What stitchable motif would you choose to represent you and your life? I would probably choose something like a gorilla head because I just love animals, and the natural world always seems to have some sort of influence in my work.
You are making lunch for the artist of your choice—and s/he will love it. Who is the artist, and what are you making for lunch? It would have to be Roberta Einer, and I would make some veggie hot dogs with fried onions and sweet potato fries…
Something you’d like to learn: I would love to learn a skill such as pattern cutting or upholstery to combine with my embroidery skills to create products.
A studio is remaking a movie, and they want you to design a piece of art for a set. What is the movie, what’s the set, and what do you create? Maybe something really cool and subverted like 8 Mile, with loads of crazy embroidered and embellished jackets.

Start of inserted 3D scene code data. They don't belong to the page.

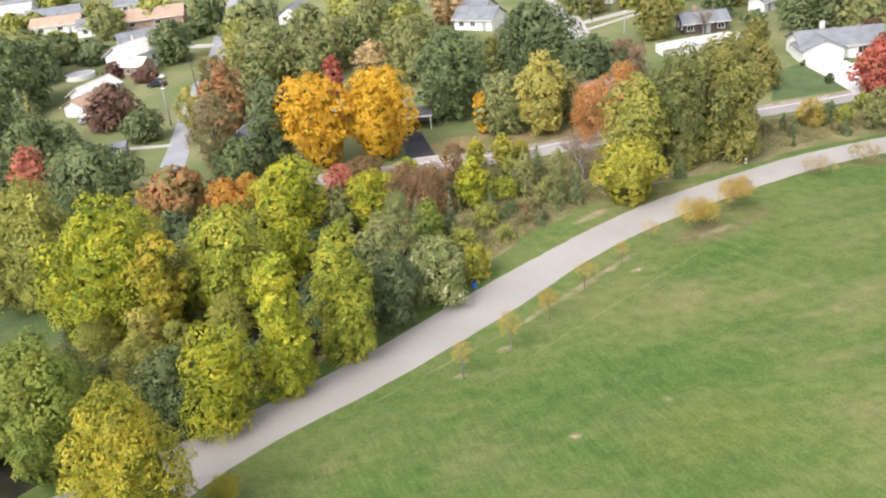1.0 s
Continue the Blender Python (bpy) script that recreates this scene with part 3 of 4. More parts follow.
# ---- houses ----
def house(name, x, y, turn, w, d, wall_h, rise, walls, roof, label, front=((-0.3, 1.2), (0.1, 0.9)), door=0.3, garage=0.0, chimney=None, ends=1):
    """A gabled house; the ridge runs along its own x, the front looks to its own -y."""
    ob = thing(name, x, y, 0, label, "house", turn=turn)
    a, b, o, k = w / 2, d / 2, 0.55, 0.16
    verts = [(-a, -b, 0), (a, -b, 0), (a, b, 0), (-a, b, 0), (-a, -b, wall_h), (a, -b, wall_h), (a, b, wall_h), (-a, b, wall_h), (-a, 0, wall_h + rise), (a, 0, wall_h + rise)]
    mesh_part("wall", verts, [(0, 1, 5, 4), (2, 3, 7, 6), (1, 2, 6, 9, 5), (3, 0, 4, 8, 7), (4, 5, 9, 8), (6, 7, 8, 9), (3, 2, 1, 0)], walls, ob)
    drop = rise * o / b
    for s in (-1, 1):
        y0, y1, z0, z1 = s * (b + o), 0.0, wall_h - drop + 0.05, wall_h + rise + 0.05
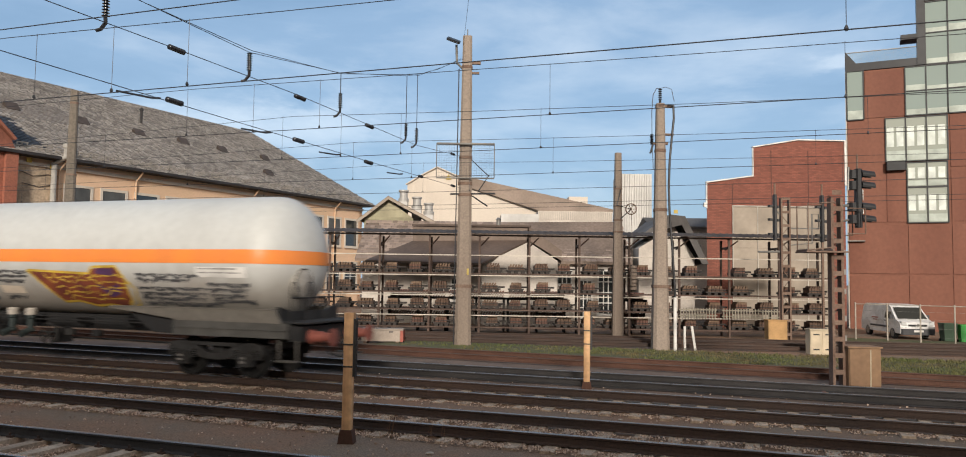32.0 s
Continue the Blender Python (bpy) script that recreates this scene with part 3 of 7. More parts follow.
def office_tower():
    """The red panelled office block with its glazed corner. Local x runs along the front."""
    ob = thing("office_tower", "tall red panelled office block with a glazed corner", "building", pose(5.69, 51.94, 0, 0, 0, -6.5))
    D = 14.0
    body = Mesh()
    body.prism([(0, 0), (3.9, 0), (5.3, D), (0.6, D)], -0.8, 15.6)
    body.prism([(3.9, 0), (26, 0), (26, D), (5.3, D)], -0.8, 30)
    part("wall", body, PANELRED, ob)
    # plain red cladding panels, proud of the wall, with open joints
    for x0, x1, z0, z1 in ((1.0, 3.2, 12.6, 15.5), (0.02, 2.05, 6.2, 12.45), (2.1, 3.15, 6.2, 9.8), (0.02, 3.15, 3.1, 6.05), (0.02, 3.15, -0.6, 3.0), (3.2, 5.3, 3.1, 6.05), (3.2, 5.3, -0.6, 3.0),
                           (5.45, 9.0, 9.4, 12.5), (5.45, 9.0, 6.2, 9.3), (5.45, 9.0, 3.1, 6.05), (5.45, 9.0, -0.6, 3.0)):
        part("cladding_panel", boxm(x0 + 0.02, -0.05, z0 + 0.02, x1 - 0.02, 0, z1 - 0.02), PANELRED, ob)
    def bay(x0, x1, z0, z1, pane=None, nv=1, nh=1):
        t = 0.055
        w = part("window", boxm(x0, -0.028, z0, x1, -0.002, z1), BACKPANE, ob)
        for xx in [x0 + (x1 - x0) * i / nv for i in range(nv + 1)]:
            part("mullion", boxm(xx - t / 2, -0.14, z0, xx + t / 2, -0.03, z1), DARKFRAME, w)
        for zz in [z0 + (z1 - z0) * i / nh for i in range(nh + 1)]:
            part("transom", boxm(x0, -0.125, zz - t / 2, x1, -0.03, zz + t / 2), DARKFRAME, w)
        for i in range(nv):
            for j in range(nh):
                a0, a1 = x0 + (x1 - x0) * i / nv + t / 2, x0 + (x1 - x0) * (i + 1) / nv - t / 2
                b0, b1 = z0 + (z1 - z0) * j / nh + t / 2, z0 + (z1 - z0) * (j + 1) / nh - t / 2
                part("pane", boxm(a0, -0.07, b0, a1, -0.03, b1), pane or TOWERGLASS, w)
                if pane is BLINDPANE:
                    k = 2
                    for s in range(k):
                        c0 = a0 + (a1 - a0) * (s + 0.08) / k
                        c1 = a0 + (a1 - a0) * (s + 0.80) / k
                        part("blind", boxm(c0, -0.085, b0 + (b1 - b0) * 0.34, c1, -0.072, b1 - (b1 - b0) * 0.2), BLIND, w, "pale vertical window blind")
                    part("blind", boxm(a0 + 0.02, -0.084, b0 + 0.05, a1 - 0.02, -0.073, b0 + (b1 - b0) * 0.24), PALEBLIND, w)
                elif z0 > 12:
                    part("blind", boxm(a0 + 0.02, -0.082, b0 + 0.02, a1 - 0.02, -0.073, b0 + (b1 - b0) * random.uniform(0.12, 0.3)), PALEBLIND, w, "pale drawn-down blind")
        return w
    bay(0.02, 0.95, 12.55, 15.6, nh=1)
    bay(3.2, 5.4, 12.6, 15.55, nv=2, nh=2)
    bay(5.4, 9.0, 12.6, 15.55, nv=3, nh=2)
    bay(4.3, 9.0, 15.62, 19.4, nv=4, nh=2)
    bay(4.3, 9.0, 19.5, 23.0, nv=4, nh=2)
    bay(2.1, 5.35, 9.85, 12.5, BLINDPANE, nv=3)
    bay(3.2, 5.3, 8.3, 9.75, BLINDPANE, nv=2)
    bay(3.2, 5.3, 6.15, 8.25, BLINDPANE, nv=2)
    # dark edges, terrace with a glass balustrade, plant box
    part("edge_band", boxm(-0.06, -0.10, 15.62, 3.95, 0.4, 16.08), DARKFRAME, ob)
    part("edge_band", boxm(3.86, -0.16, 15.62, 4.28, 0.4, 30), DARKFRAME, ob)
    part("edge_band", boxm(-0.07, -0.06, -0.6, 0.0, 0.3, 15.6), EDGEPALE, ob, "pale metal corner trim")
    bal = part("balustrade", boxm(0.0, -0.05, 16.08, 3.86, -0.02, 16.76), BALGLASS, ob, "clear glass terrace balustrade")
    pr = Mesh()
    pr.box(-0.04, -0.08, 16.76, 3.86, 0.0, 16.80)
    for i in range(30):
        pr.box(0.12 + i * 0.125, -0.018, 16.08, 0.125 + i * 0.125, -0.010, 16.76)
    part("balustrade_rail", pr, STEEL, bal)
    part("terrace_unit", boxm(3.0, -0.3, 17.2, 3.9, 0.8, 17.5), DARKFRAME, ob)
    fin = Mesh()
    fin.slab([(-0.04, 16.08), (0.55, 16.08), (-0.04, 16.85)], -0.10, -0.05)
    part("corner_fin", fin, DARKFRAME, ob)
    lm = Mesh()
    lm.box(0.0, -0.35, 5.05, 0.9, -0.05, 5.11)
    part("wall_arm", lm, STEEL, ob)
    un = Mesh()
    un.box(2.1, -0.45, 9.3, 3.15, 0.02, 9.85, bevel=0.05)
    part("wall_unit", un, DARKFRAME, ob, "dark box on the facade")
    return ob


PANELRED = mat("red_cladding", (0.212, 0.080, 0.047), 0.7, vary=0.14, fine=5, coarse=0.35, bump=0.05, tint=(0.17, 0.062, 0.038), streak=1.5)
EDGEPALE = mat("pale_trim", (0.5, 0.46, 0.40), 0.6, vary=0.1)
BALGLASS = clear_glass("balustrade_glass", (0.86, 0.92, 0.94))
BLINDPANE = glass("glass_before_blinds", (0.34, 0.37, 0.32), 0.08)
BACKPANE = mat("glazing_back", (0.10, 0.10, 0.09), 0.6, vary=0.1, bump=0)
PALEBLIND = mat("cream_blind", (0.50, 0.56, 0.50), 0.6, vary=0.06, bump=0)
office_tower()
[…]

You must include something live in your next project. What do you use, and how do you incorporate it? I love the use of fashion films, so maybe being really clever and creating textiles that work with different visuals so I could project onto the pieces.
I’ve asked the “live” question before, but you are the first to interpret “live” this way. I love it—and I think you’re onto something brilliant! This is one reason why I love these interviews and the rapid-fire questions, in particular.
If you were not an artist/designer, what would you be? A police officer, since I was about 2 years old I thought it’s where my career would go until I found textiles, but it’s still an interest that’s never left me.
A book you’ve read recently and especially liked: Reading is something I used to love but has definitely been put on the back burner recently; although, I’m excited to get stuck into an interesting thriller on my summer holiday this year.
A celebrity wears something you’ve made to an awards show, and you receive fame, fortune, good health, fitness, and cake for life. Who is the celebrity and what does s/he wear? A fully embroidered shear body suit for Beyoncé, without a doubt!